Software Craftsmanship

Go Back

Sorting Algorithms

Posted by Tom Spencer on 2019-12-19

It does depend on the data structure but there are several ways to sort. We sort by comparing elements: for example small and big, alphabetically, in terms of size or any other comparison. In general the values to compare are defined in the method in the classes def ==() in ruby and Hashcode equals in Java. Every element in a data structure can be labelled and this label behaves like a map even though the structure itself is not a map. Each language treats these data structures as key value pairs. The hash value is automatically generated by the computer and the assignment is made by system to memory. We use these values to sort. Here is a short list of some of the best known sorting algorithms:

  • Bubble sort,
  • Insertion sort,
  • Heap sort,
  • Binary Sort
  • Merge sort - with trees,
  • Quick sort - fastest but limitations,
  • Radix sort - Most stable big numbers

Bubble sort

Bubble sort is a relatively simple sorting algorithm. For this algorithm we iterate over all the elements and compare each element and put, for example, the smallest at the front and biggest at the back. In every step you create a new variable and there store one of the values e.g. the big value. Then in the position of the big value you put the small value. Then the big value disappears because it is replaced by the small one but we have the big value stored. In the position of the small value you put the big value. This is a three step procedure.

How many times do we execute bubble sort? At least as many elements in the data structure. If we have n elements we sort at least 2n times. The problem is that if you run through 2 n times only a few parts sorted. So 2n times has to be performed 2 n times so we have n * 2 n executed. The complexity is therefore 2n$^2$ or O(n$^2$). Bubble sort, therefore, has n squared complexity.

We can try to work out the complexity for this algorithm. This algorithm is in most cases a recursion algorithm. Most of the time with searching we want to use recursion algorithms. Why is recursion useful. A function is recursive if it calls itself but this call should be done with simpler arguments - for example if you want your function to execute some process on a data structure when it calls itself the arguments should be simpler than the original.

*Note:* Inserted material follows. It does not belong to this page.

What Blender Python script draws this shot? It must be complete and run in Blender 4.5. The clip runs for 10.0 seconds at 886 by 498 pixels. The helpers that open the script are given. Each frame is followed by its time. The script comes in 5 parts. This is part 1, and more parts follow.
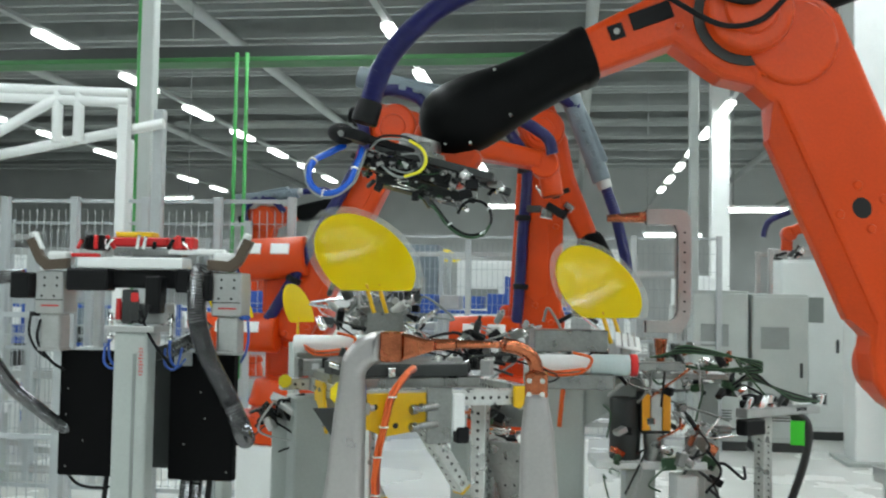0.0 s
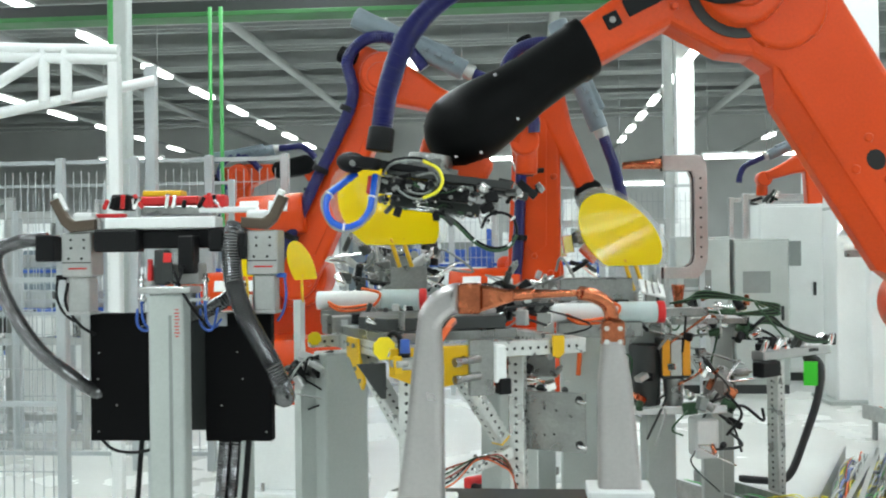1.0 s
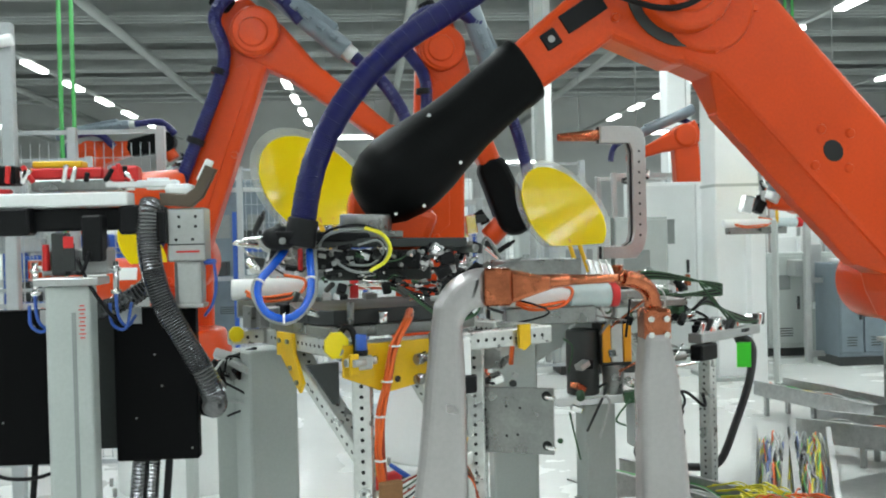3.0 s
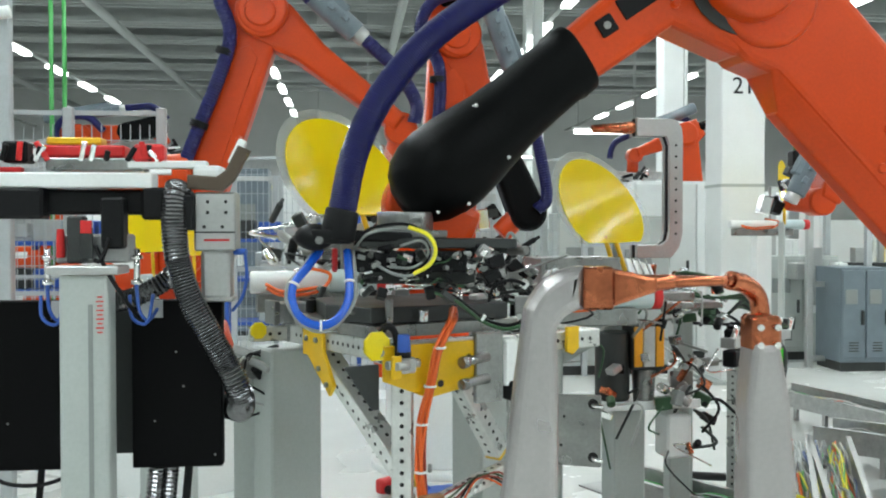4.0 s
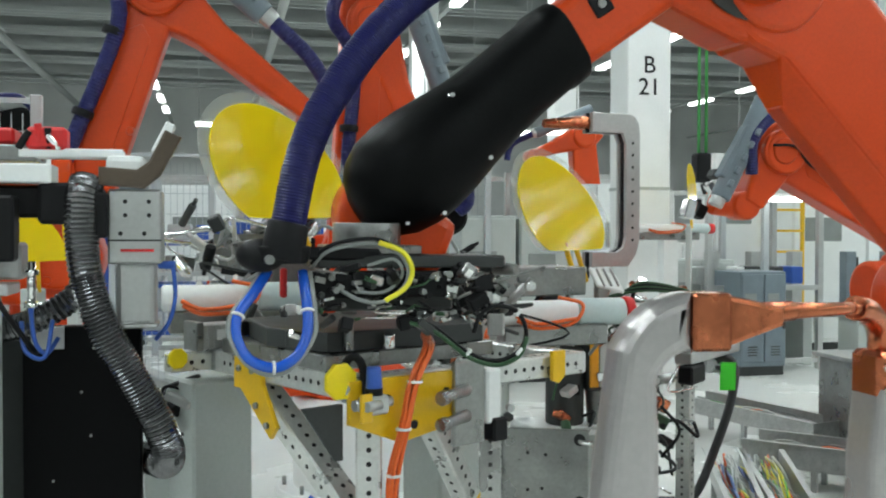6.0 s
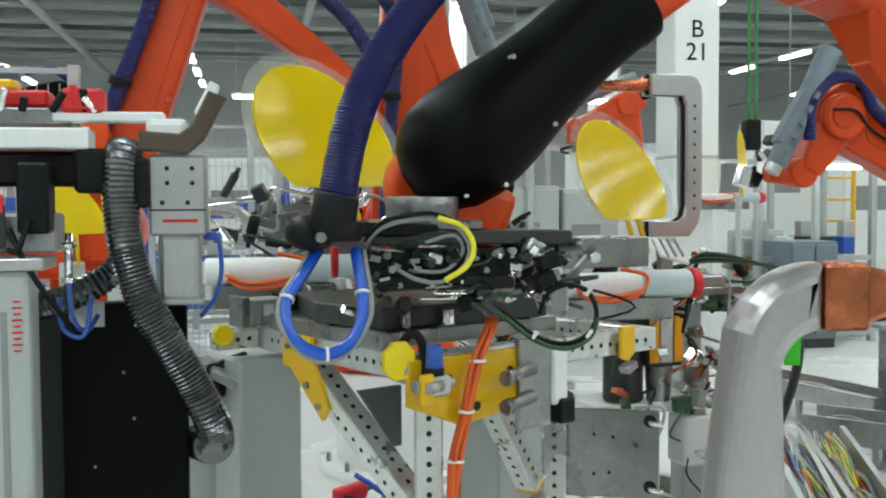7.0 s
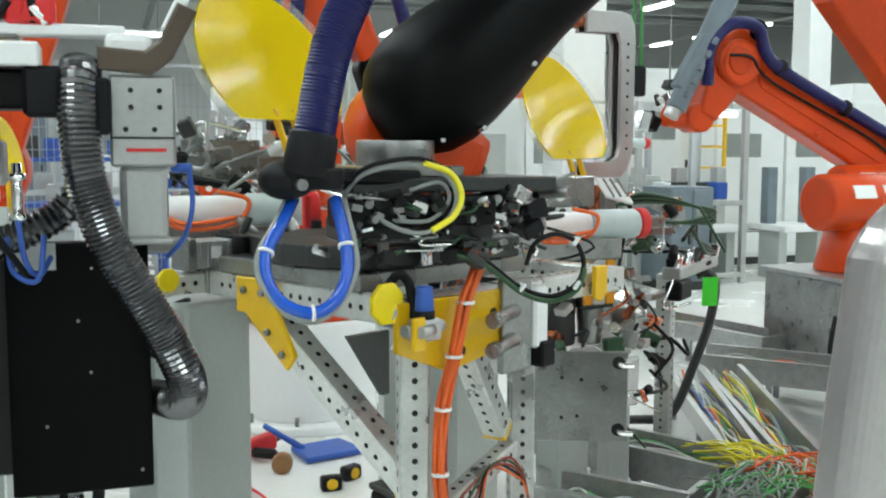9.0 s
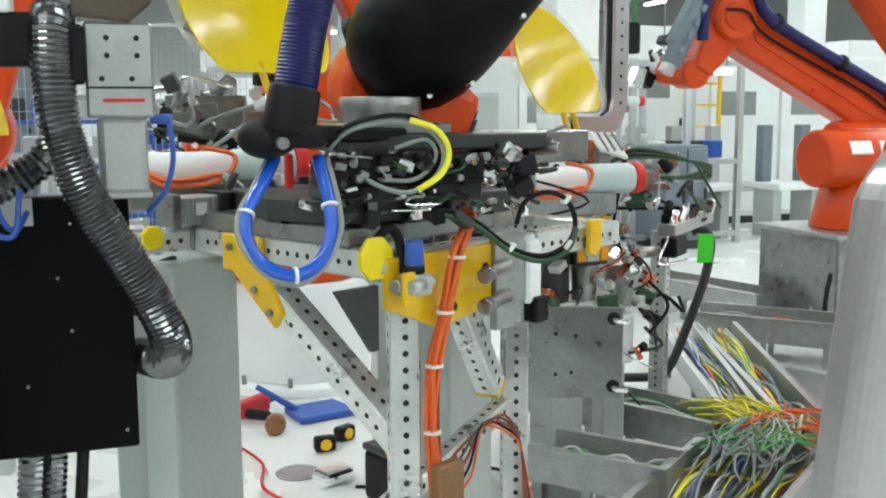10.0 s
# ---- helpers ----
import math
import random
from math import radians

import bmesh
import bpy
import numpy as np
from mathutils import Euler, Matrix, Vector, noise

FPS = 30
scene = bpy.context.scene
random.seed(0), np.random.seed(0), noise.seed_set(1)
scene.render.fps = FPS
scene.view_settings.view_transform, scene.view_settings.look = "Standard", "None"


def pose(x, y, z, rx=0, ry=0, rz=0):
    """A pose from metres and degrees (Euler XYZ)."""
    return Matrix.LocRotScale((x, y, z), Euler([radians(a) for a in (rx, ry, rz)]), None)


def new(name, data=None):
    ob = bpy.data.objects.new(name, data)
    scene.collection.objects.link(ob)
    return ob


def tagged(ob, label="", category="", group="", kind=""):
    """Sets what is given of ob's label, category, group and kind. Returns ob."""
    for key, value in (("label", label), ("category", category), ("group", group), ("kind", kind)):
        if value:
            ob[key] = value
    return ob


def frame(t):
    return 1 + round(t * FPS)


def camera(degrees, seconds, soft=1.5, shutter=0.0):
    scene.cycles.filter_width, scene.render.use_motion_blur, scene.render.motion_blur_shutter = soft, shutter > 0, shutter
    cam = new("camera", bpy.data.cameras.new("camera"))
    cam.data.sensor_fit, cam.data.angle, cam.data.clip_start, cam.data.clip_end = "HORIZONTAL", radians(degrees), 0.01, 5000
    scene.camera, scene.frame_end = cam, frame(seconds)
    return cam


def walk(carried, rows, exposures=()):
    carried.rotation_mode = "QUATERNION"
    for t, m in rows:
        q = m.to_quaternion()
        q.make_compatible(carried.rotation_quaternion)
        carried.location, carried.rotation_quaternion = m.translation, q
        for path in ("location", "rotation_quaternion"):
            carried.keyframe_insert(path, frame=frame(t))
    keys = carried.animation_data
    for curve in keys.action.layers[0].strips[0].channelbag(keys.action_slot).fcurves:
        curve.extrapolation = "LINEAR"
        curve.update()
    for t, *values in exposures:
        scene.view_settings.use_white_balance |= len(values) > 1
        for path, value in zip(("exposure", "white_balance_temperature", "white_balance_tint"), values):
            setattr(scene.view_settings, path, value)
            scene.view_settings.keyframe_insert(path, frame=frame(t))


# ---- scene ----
cam = camera(47.8, 10.0, soft=2.0, shutter=0.4)
METRES, EYE, TILT, LEAN, TURN = 2.5, 1.6, 0.0, 0.0, 7.4
ROWS = [
    (0.0, 0.0, 0.0, 0.0, -0.05, 2.9, -0.94),
    (0.5, -0.0413, 0.0024, -0.0033, -2.61, 1.21, -1.1),
    (1.0, -0.1228, 0.0233, -0.0044, -2.53, 0.31, 0.72),
    (1.5, -0.1586, 0.0401, -0.0069, -3.09, 0.52, -0.68),
    (2.0, -0.1727, 0.0946, -0.0052, -5.08, 0.54, 0.99),
    (3.5, -0.3038, 0.298, -0.0041, -13.14, -1.31, 0.65),
    (4.0, -0.322, 0.3528, -0.006, -12.77, -1.18, 0.06),
    (4.5, -0.3195, 0.4148, 0.0057, -13.27, 2.63, 0.56),
    (5.0, -0.3222, 0.4586, 0.0037, -14.65, 0.34, -1.26),
    (5.5, -0.3547, 0.5248, 0.0016, -20.26, -0.29, -0.21),
    (7.0, -0.3696, 0.6558, -0.0052, -17.98, -2.65, 0.31),
    (7.5, -0.3659, 0.6824, -0.0064, -16.47, -2.08, -0.07),
    (8.0, -0.3945, 0.7106, -0.0043, -20.33, -3.33, 0.88),
    (8.5, -0.4311, 0.7363, -0.0107, -22.88, -3.74, 0.78),
    (9.0, -0.4463, 0.7493, -0.0182, -25.88, -5.67, -0.1),
    (9.5, -0.4388, 0.7613, -0.0224, -25.47, -6.68, -1.2),
    (10.0, -0.4343, 0.7668, -0.0279, -26.26, -7.82, 0.31),
]
walk(cam, [(t, pose(0, 0, EYE, TILT, LEAN, TURN) @ pose(METRES * x, METRES * y, METRES * z, 90 + pitch, roll, yaw)) for t, x, y, z, yaw, pitch, roll in ROWS],
     exposures=((0, -0.46), (1, -0.11), (1.5, -0.24), (2, -0.27), (3.5, -0.26), (4.2, -0.26), (4.5, -0.32), (5.5, -0.50), (7.0, -0.42), (7.5, -0.46), (8.5, -0.34), (10, -0.09)))

# ---- world and light ----
world = bpy.data.worlds.new("world")
scene.world = world
world.use_nodes = True
world.node_tree.nodes["Background"].inputs[0].default_value = (0.8, 0.9, 1.0, 1)
world.node_tree.nodes["Background"].inputs[1].default_value = 0.15
LAMP_Z = 6.0
LIGHT_ROWS = (-14.5, -9.0, -3.0, 3.4, 9.0, 15.0, 21.0)
for rx in LIGHT_ROWS:
    ld = bpy.data.lights.new("row_light", "AREA")
    ld.shape, ld.size, ld.size_y, ld.energy, ld.color = "RECTANGLE", 0.25, 50, 1270, (0.89, 1.0, 1.01)
    lo = new("row_light", ld)
    lo.matrix_world = pose(rx, 13, LAMP_Z - 0.09)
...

What is the fundamental difference between iterative algorithms and recursive ones? Actually there is no difference between them. Every algorithm that can be solved recursively can be solved by iterative means and vice versa. This is a theoretic point because sometimes it is a lot more difficult to find an example of the other group. In the formal setting there is no difference between recursion and iteration.

What about complexity? It depends on the algorithm. In general terms recursive algorithms are slightly slower. When you create a recursive algorithm you are creating a stack in your memory. There could be parts that wait for the recursion to finish to be executed. In general terms recursion is slower than iterative methods. If they are slower why use recursive methods? Sometimes the benefits make the algorithm faster. Sometimes the algorithm is so good in recursive translation that it works well.

When should we use recursion and when shouldn’t we? We want to use recursion when the data structure is not linear. When we want to compute in a non - iterative way. The simplest algorithm is bubble sort but in general terms the rest are not iterative so recursion is the best solution in most cases for searching.

Merge sort

Merge sort is the most simple recursive algorithm for sorting. It works in a similar way to binary search. It divides the whole data structure into two parts and recursively halves it and when it is divided it puts them in ordered way. Until single elements then reverse process. Sorting is when put them together through comparison.

For merge sort first we need to cut in half recursively. It is a process of linear complexity. We therefore take the first element in the array and progress element by element. If keep doing this in how many pairs can you divide. If we keep dividing by two we get at most 2$^k$ elements. If we want to know what k is we have to take the logarithm of n. This process has to be executed once for every element. If you have n elements the whole process takes O (n * logn). This is a linear logarithmic function.

Quick Search

Quick sort sees our data structure as a binary tree. The searching process is fast in a tree. Go through elements in tree. Tree sorting is fast. This is not intuitive and hard to debug. The computations are strange. If you do everything correctly you have no problems and sorting is fast. We are treating the data structure as if it was a database.